The only way forward is one foot in front of the other – left foot, right foot, hayfoot, strawfoot. That’s Tony and I at the moment, just putting one foot in front of the other.
I’m healing okay but have to be careful; if I do too much or eat the wrong thing, it hurts under my ribs, which – in a medical sense – is a million miles away from the actual injury. No wonder I got so sick without us figuring out the problem!
In the last week or so, with Hospice’s advice/support, we’ve made a change in how we view feeding Tony.
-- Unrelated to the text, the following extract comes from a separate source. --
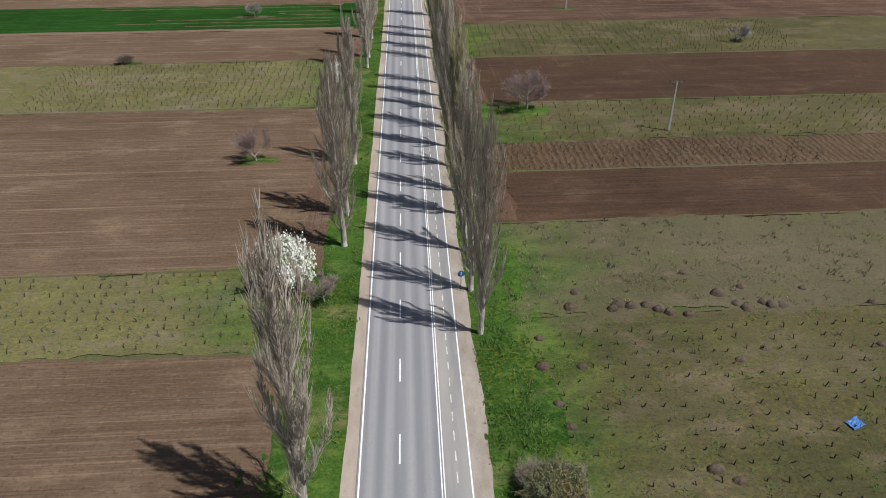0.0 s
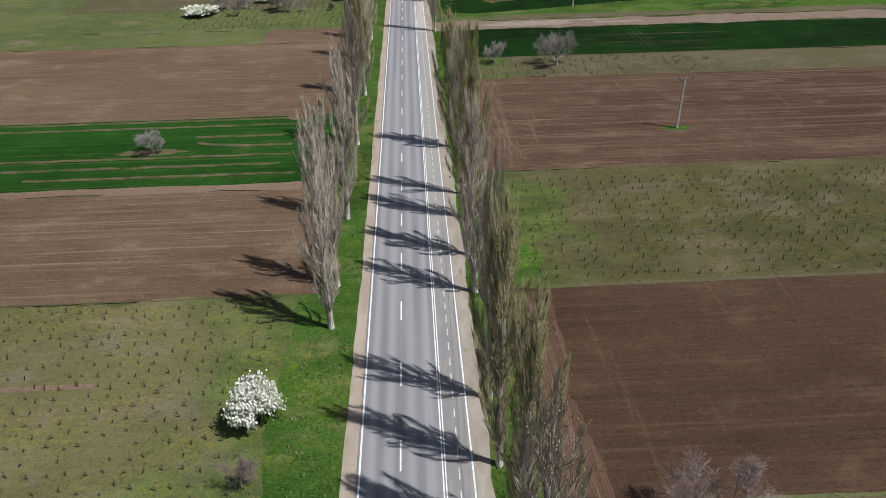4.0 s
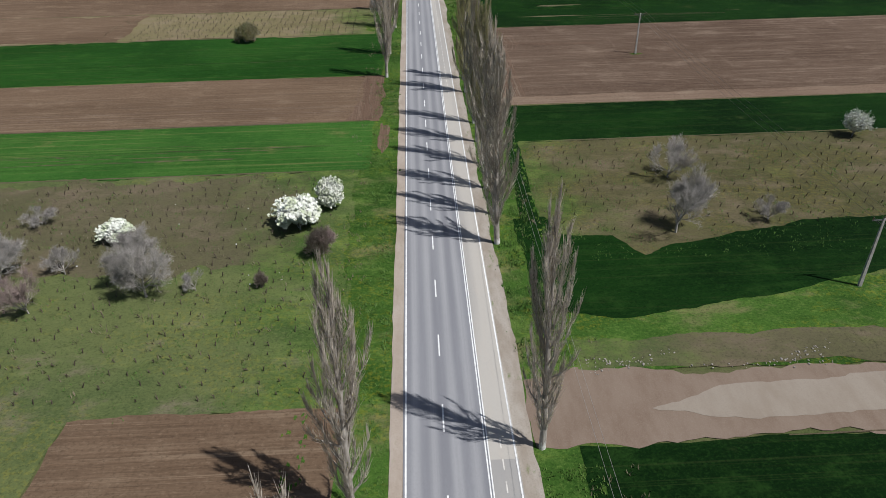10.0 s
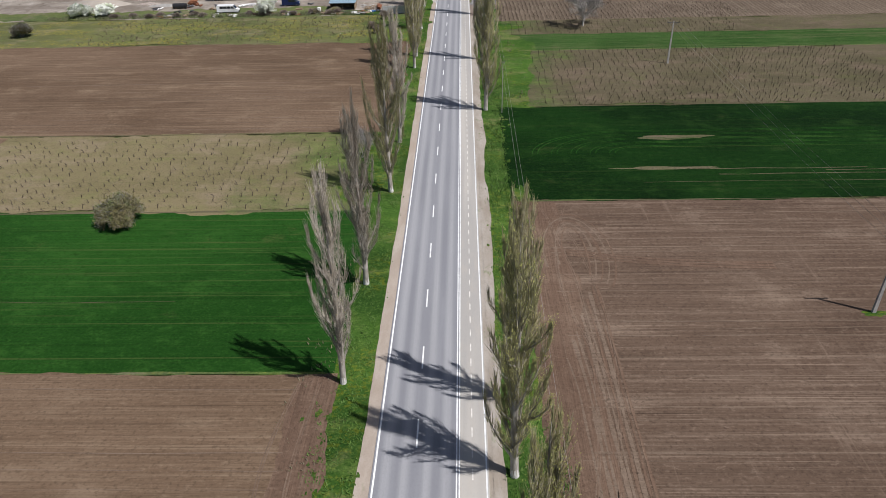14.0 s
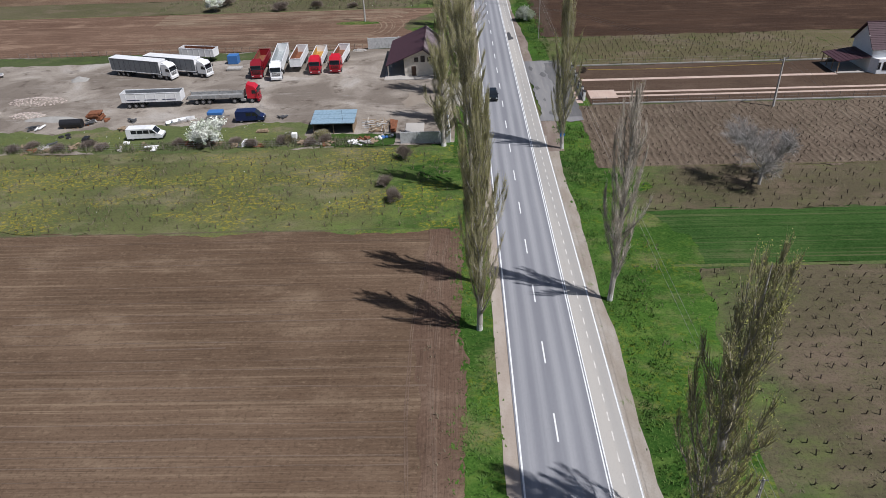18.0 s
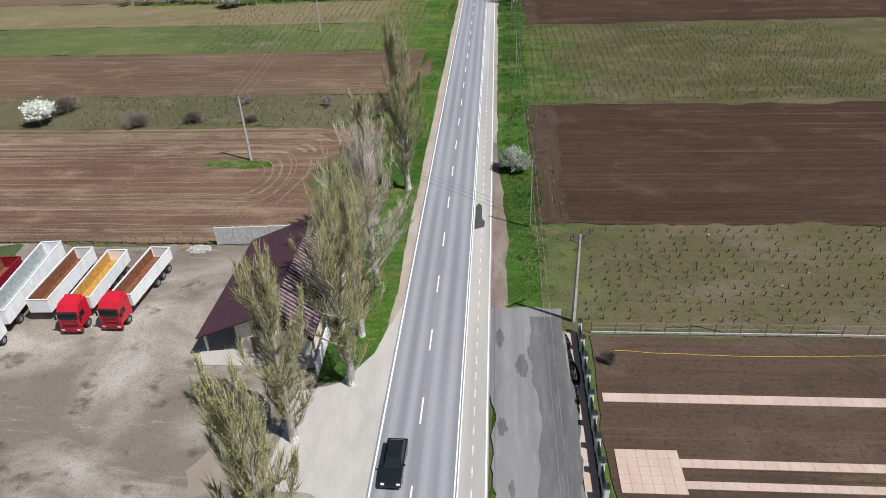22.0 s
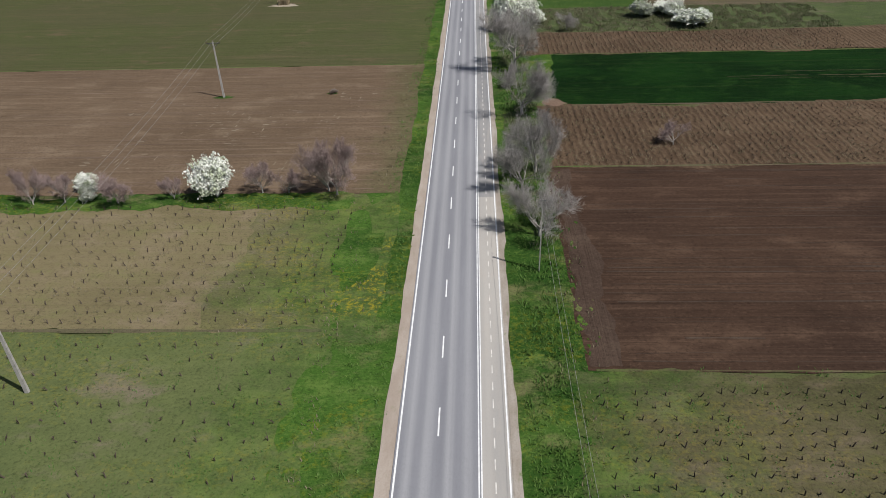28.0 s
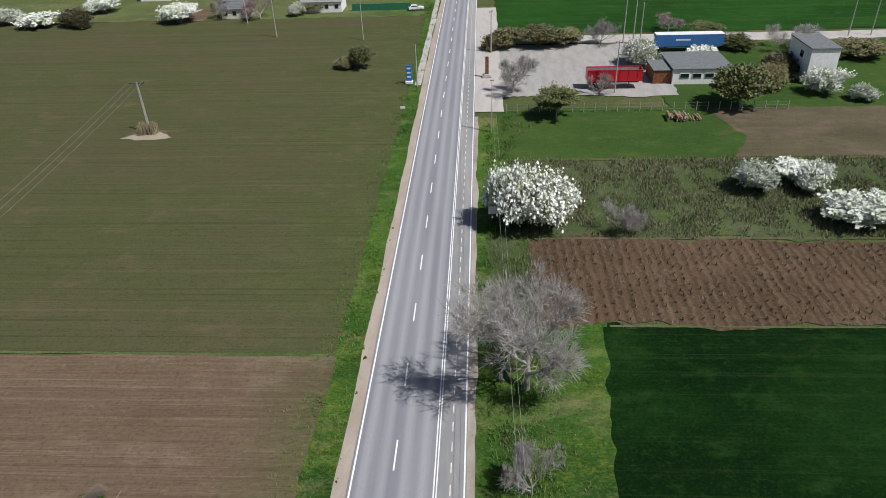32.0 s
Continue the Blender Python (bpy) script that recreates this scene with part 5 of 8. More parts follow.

Until now, my default has been to make him a “proper” meal unless he doesn’t want it – which he normally doesn’t – in which case he’d have something like yoghurt or baked custard and stewed apples. Now my default is custard etc unless he wants a proper meal, and he doesn’t. They also suggested “baby veges” so we’re trying him on mashed potato, pumpkin, carrot & parsnip. So far, so good and it doesn’t seem to give him unpleasant hiccups like other food had started to do.
Nutritionally it’s not ideal of course, but he has two chocolate Fortisip a day which is sufficient calories etc to be going on with, given he doesn’t do much now. Most days he does a little on his latest project (he’s finished a model truck and is onto a paint by numbers Yoda) and dozes while listening to music. He’s often in bed by 8.30 or so because he’s tired out.
He’s dizzy a lot of the time now, so Mum’s walker is back in use and Goldie is delighted. She sits on it and seems to feel quite at home – bless her ancient creaky wee soul!
We’re grateful for his carers who come in twice a day, Hospice staff who ease the load, family and friends who check on him, and my work who are always supportive.
It’s now 3 weeks since my surgery and I’m healing well (mainly lol). I went for blood tests Tuesday then saw the Dr Wednesday. He wasn’t totally thrilled and sent me to A&E so they could re-x-ray my tummy to check for leaks, and redo the bloods. Dr Georgina and I had a long chat after the x-rays checked out ok, and decided I just wasn’t resting enough. It’s hard to rest with Tony so sick, but I’m working on it 😉
Speaking of work, tomorrow I am returning to work but only doing half days from home. I’m looking forward to it. I love my job, and miss my colleagues and staff. But I also know my brain is still a bit fuzzy and I tire easily, so will make sure I work to my own pace. This week I just need to clear a bazillion emails and do the quarterly financial reports.
Today Sandra came up from Whanganui and took Tony to Hawera. They went to Bunnings so he could buy Tulip bulbs then had lunch at Upside Down Cafe. I’m so grateful to her for taking him out, at his pace. They’ve always been good mates and getting out of the house is good for him. He’s worn out and has pretty much been asleep ever since, except for dinner of Instant Pudding and tinned peaches!
We’re fortunate to have people helping us in a variety of ways, and I’m grateful for the love and support we receive.